- [Problem statement]: In the listing below, locate the line containing "Write a Blender" and the line containing "turn = (Vector(target)". Output both of them and every line between, exactly as written, and nothing more.

Scripts that build animated scenes
####################
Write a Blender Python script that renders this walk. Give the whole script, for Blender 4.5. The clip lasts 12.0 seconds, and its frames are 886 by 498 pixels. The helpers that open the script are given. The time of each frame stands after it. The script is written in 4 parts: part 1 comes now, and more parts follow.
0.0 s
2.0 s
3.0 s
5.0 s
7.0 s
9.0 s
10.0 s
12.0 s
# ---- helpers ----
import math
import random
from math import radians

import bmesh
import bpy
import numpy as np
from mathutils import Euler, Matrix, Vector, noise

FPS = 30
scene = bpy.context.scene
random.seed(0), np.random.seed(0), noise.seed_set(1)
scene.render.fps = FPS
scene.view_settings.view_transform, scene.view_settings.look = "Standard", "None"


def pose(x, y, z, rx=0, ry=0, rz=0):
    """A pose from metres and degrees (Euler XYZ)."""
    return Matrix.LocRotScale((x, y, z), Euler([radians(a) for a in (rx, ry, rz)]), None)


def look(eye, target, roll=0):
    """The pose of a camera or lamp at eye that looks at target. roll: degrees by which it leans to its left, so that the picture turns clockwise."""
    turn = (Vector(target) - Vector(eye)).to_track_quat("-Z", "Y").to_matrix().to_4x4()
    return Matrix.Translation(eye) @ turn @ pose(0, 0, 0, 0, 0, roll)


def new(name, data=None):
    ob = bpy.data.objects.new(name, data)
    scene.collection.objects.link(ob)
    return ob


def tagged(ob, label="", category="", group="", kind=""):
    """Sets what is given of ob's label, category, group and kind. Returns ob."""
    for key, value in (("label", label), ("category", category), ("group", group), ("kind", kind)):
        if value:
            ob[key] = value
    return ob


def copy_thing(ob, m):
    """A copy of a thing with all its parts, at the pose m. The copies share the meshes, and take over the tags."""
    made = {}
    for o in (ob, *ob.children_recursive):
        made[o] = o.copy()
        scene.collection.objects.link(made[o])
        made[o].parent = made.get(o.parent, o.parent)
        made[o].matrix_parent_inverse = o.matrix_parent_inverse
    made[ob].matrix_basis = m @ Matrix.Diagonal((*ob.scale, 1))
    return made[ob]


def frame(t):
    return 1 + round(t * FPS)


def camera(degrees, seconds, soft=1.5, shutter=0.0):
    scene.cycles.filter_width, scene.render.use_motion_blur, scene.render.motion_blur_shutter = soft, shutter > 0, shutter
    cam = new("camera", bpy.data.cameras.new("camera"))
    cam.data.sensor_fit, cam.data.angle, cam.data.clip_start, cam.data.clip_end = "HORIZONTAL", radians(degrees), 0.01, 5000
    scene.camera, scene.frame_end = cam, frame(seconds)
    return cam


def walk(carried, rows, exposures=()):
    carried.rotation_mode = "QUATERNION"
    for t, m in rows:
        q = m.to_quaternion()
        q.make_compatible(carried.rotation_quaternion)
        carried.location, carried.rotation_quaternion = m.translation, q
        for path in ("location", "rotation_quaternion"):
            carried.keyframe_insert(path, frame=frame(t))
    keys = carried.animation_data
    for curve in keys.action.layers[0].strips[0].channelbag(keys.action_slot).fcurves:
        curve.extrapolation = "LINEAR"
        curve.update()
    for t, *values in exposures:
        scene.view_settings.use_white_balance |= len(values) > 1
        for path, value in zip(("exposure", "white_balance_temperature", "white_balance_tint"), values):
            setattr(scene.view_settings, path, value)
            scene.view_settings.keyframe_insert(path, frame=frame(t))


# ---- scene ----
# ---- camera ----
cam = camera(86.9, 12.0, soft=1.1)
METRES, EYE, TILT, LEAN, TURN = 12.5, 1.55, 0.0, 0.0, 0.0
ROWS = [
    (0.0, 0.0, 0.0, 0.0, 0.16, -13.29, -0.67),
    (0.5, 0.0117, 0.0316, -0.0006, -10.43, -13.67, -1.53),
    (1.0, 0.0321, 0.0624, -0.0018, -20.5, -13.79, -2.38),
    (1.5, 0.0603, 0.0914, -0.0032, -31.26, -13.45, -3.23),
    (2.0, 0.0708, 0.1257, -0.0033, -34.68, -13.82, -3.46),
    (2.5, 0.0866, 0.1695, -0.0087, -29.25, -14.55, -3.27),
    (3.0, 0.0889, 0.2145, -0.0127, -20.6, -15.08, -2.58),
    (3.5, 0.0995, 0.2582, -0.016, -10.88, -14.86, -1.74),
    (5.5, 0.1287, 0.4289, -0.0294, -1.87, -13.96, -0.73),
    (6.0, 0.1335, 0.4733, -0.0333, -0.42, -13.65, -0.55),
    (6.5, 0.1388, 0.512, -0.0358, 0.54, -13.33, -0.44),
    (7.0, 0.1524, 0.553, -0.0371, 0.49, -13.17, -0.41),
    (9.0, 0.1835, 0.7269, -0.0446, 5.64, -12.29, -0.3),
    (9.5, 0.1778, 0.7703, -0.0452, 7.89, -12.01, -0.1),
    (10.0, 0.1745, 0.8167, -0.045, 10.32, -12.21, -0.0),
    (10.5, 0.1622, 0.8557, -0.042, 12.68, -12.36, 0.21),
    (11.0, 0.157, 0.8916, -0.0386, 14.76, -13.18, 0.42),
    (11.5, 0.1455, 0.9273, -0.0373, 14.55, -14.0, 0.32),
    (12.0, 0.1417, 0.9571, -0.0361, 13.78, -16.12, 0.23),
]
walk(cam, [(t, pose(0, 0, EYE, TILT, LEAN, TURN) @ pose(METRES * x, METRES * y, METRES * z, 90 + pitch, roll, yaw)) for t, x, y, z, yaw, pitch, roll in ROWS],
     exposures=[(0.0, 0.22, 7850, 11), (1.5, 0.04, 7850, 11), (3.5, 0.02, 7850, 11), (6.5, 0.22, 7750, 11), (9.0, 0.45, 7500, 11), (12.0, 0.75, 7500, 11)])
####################
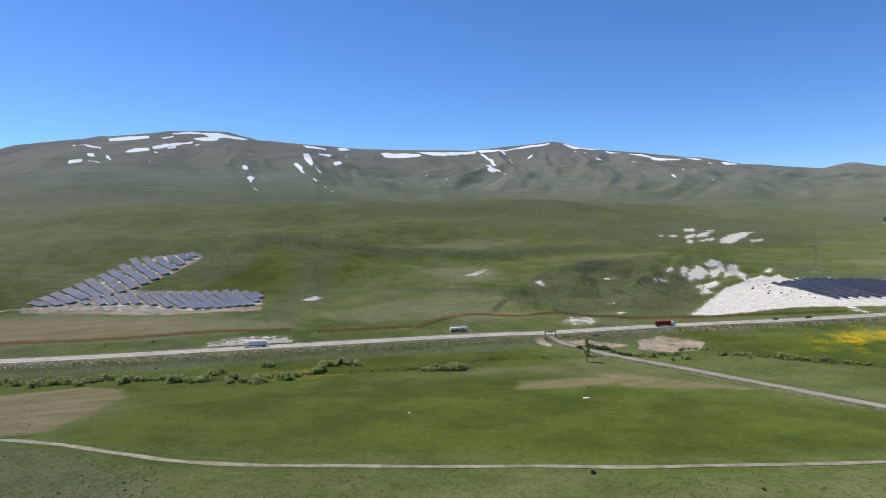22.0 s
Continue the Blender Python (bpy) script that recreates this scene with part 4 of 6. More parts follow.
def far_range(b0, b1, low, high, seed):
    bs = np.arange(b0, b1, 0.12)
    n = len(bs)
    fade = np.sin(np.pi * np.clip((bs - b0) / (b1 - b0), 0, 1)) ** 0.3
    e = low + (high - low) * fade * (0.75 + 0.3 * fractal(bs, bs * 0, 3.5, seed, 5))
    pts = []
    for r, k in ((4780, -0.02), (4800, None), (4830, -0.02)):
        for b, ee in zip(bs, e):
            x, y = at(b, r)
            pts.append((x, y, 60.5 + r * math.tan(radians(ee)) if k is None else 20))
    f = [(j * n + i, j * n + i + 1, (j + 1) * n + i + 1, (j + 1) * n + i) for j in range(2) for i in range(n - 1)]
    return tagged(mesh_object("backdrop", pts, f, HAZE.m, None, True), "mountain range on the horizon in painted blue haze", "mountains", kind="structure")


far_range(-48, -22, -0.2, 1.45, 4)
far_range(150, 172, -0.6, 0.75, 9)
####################
- [Solution to this problem]:
Write a Blender Python script that renders this walk. Give the whole script, for Blender 4.5. The clip lasts 12.0 seconds, and its frames are 886 by 498 pixels. The helpers that open the script are given. The time of each frame stands after it. The script is written in 4 parts: part 1 comes now, and more parts follow.
0.0 s
2.0 s
3.0 s
5.0 s
7.0 s
9.0 s
10.0 s
12.0 s
# ---- helpers ----
import math
import random
from math import radians

import bmesh
import bpy
import numpy as np
from mathutils import Euler, Matrix, Vector, noise

FPS = 30
scene = bpy.context.scene
random.seed(0), np.random.seed(0), noise.seed_set(1)
scene.render.fps = FPS
scene.view_settings.view_transform, scene.view_settings.look = "Standard", "None"


def pose(x, y, z, rx=0, ry=0, rz=0):
    """A pose from metres and degrees (Euler XYZ)."""
    return Matrix.LocRotScale((x, y, z), Euler([radians(a) for a in (rx, ry, rz)]), None)


def look(eye, target, roll=0):
    """The pose of a camera or lamp at eye that looks at target. roll: degrees by which it leans to its left, so that the picture turns clockwise."""
    turn = (Vector(target) - Vector(eye)).to_track_quat("-Z", "Y").to_matrix().to_4x4()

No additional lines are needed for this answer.